A reclusive survivalist lives with his family in a cabin about as far off the grid as possible. He spends his days training his daughter to hunt and live off the land while keeping an eye on his wife, who likes to wander off on her own.
Following a series of convenient events, the wife gets a chance to grab her daughter and takes off through the woods. It turns out their isolated cabin in the woods was a crime scene. Twelve years before, the father, Jacob Holbrook (Ben Mendelsohn), kidnapped the mother and kept her prisoner in that cabin. The offspring of their time together, their daughter Helena (Brooklyn Prince), does not know their parents’ past. All she knows is that something or someone (the police, her mother) is taking her daddy away.
Flash forward rather abruptly, and we meet grownup Helena (Daisy Ridley) at her job punching numbers into a spreadsheet. She has a husband and daughter of her own and leads a pretty normal life, except for her daily routine of putting makeup on to hide the tattoos her ‘dad’ carved into her skin. Helena comes home from work one day to find half a dozen cop cars surrounding her house. Her dad, whom the press christened The Marsh King for setting up a fiefdom in the forest, has escaped and could be heading her way.
Thank goodness Helena remembers her training in the woods.
On paper, the idea for The Marsh King has the bones for a solid, if predictable, thriller.
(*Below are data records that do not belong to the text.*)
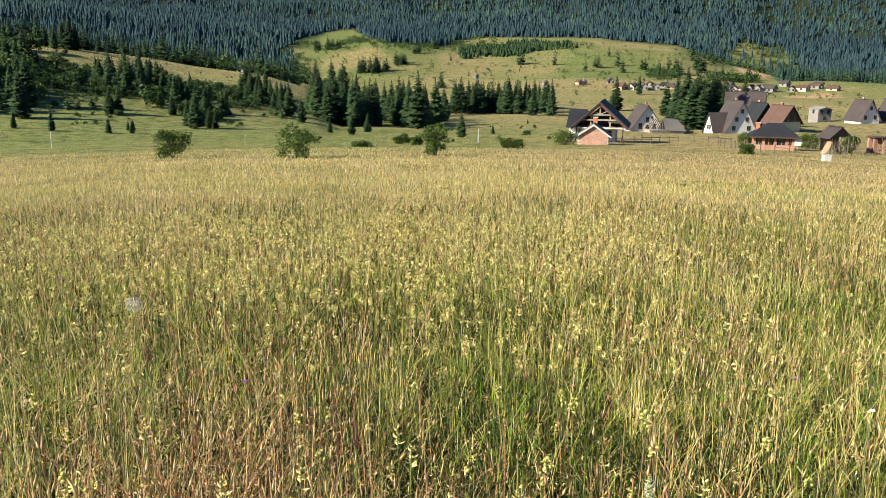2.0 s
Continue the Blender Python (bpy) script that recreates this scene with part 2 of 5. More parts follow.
M_PLASTER_YELLOW = surface("pale_yellow_plaster", (0.44, 0.38, 0.25), (0.54, 0.48, 0.34), 6, 0.4, 0.85, 0.15, 0.01)
M_ROOF_DARK = surface("anthracite_sheet_roof", (0.013, 0.015, 0.020), (0.024, 0.027, 0.034), 5, 0.3, 0.8, 0.1, 0.01, gloss=0.2)
M_ROOF_BROWN = surface("dark_brown_roof", (0.032, 0.025, 0.026), (0.060, 0.048, 0.048), 5, 0.4, 0.85, 0.2, 0.02)
M_ROOF_RUST = surface("rust_brown_roof", (0.062, 0.034, 0.027), (0.10, 0.057, 0.045), 5, 0.4, 0.7, 0.2, 0.02)
M_ROOF_GREY = surface("weathered_grey_roof", (0.085, 0.078, 0.074), (0.15, 0.14, 0.135), 5, 0.4, 0.75, 0.2, 0.02)
M_BRICK = surface("hollow_brick", (0.34, 0.19, 0.135), (0.50, 0.31, 0.24), 9, 0.8, 0.9, 0.3, 0.01, spread=0.16)
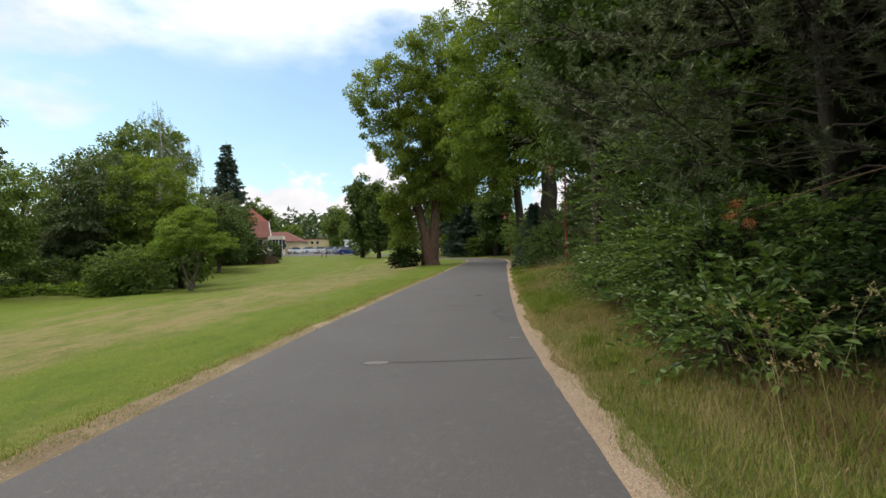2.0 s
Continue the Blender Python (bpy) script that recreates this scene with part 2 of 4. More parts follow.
MAPLE = leaf_material("maple leaves", (0.058, 0.105, 0.016), (0.215, 0.29, 0.042), 0.4, through_light=0.45)
# deep shade of the tree belt is put into this leaf colour
SHADELEAF = leaf_material("leaves darkened for deep shade", (0.011, 0.021, 0.007), (0.038, 0.062, 0.016), 0.4, 0.75, 0.08, 0.08)
OAK = leaf_material("oak leaves", (0.032, 0.062, 0.013), (0.105, 0.165, 0.034), 0.5)
SHRUB = leaf_material("shrub leaves", (0.028, 0.066, 0.017), (0.17, 0.26, 0.062), 0.9, 0.42, 0.4, 0.45)
YOUNG = leaf_material("fresh leaves", (0.075, 0.145, 0.02), (0.23, 0.34, 0.045), 0.7, through_light=0.42)
GARDEN = leaf_material("garden leaves", (0.048, 0.092, 0.02), (0.175, 0.25, 0.052), 0.3, through_light=0.38)
GREYLEAF = leaf_material("grey green leaves", (0.05, 0.075, 0.03), (0.14, 0.18, 0.075), 0.4)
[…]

The director, Neil Burger, has a track record for delivering entertaining character-driven action on the silver screen, most notably in films like The Illusionist and Limitless. And they cast the super-talented Ben Mendelsohn as the bad guy. So why is The Marsh King’s Daughter such a stinker?
Let’s start with the sluggish pacing of the story. Burger spends almost the first third of the movie showing dad and daughter going out on their survival lessons. It’s interesting for a while, even though everything The Marsh King says sounds like he crammed everything from a survivalist handbook. Since the trailers have already told us the big reveal, though, the film needs to use this time to build tension or at least drop unexpected clues about what we know will happen. It doesn’t.
Then there’s the one-dimensional performance of Ridley as the grown-up daughter. The character needs to walk that tightrope balance between what happened in her past and the new life she has with her family. While she certainly has the haunted part down tight, Ridley isn’t as convincing in showing us the new and improved Helena. She also stumbles when it comes time to regress to the huntress she was at 12 and going off to hunt her dad before he can hurt her anymore.
And then there is the way The Marsh King’s Daughter wastes Mendelsohn’s time and talent. The guy has been in almost a hundred movies and TV shows, playing memorable supporting characters in films ranging from Robin Hood to Ready Player One. Watching what he would do with such a meaty co-lead role is one of the reasons to see this movie in the first place. And it’s the biggest disappointment.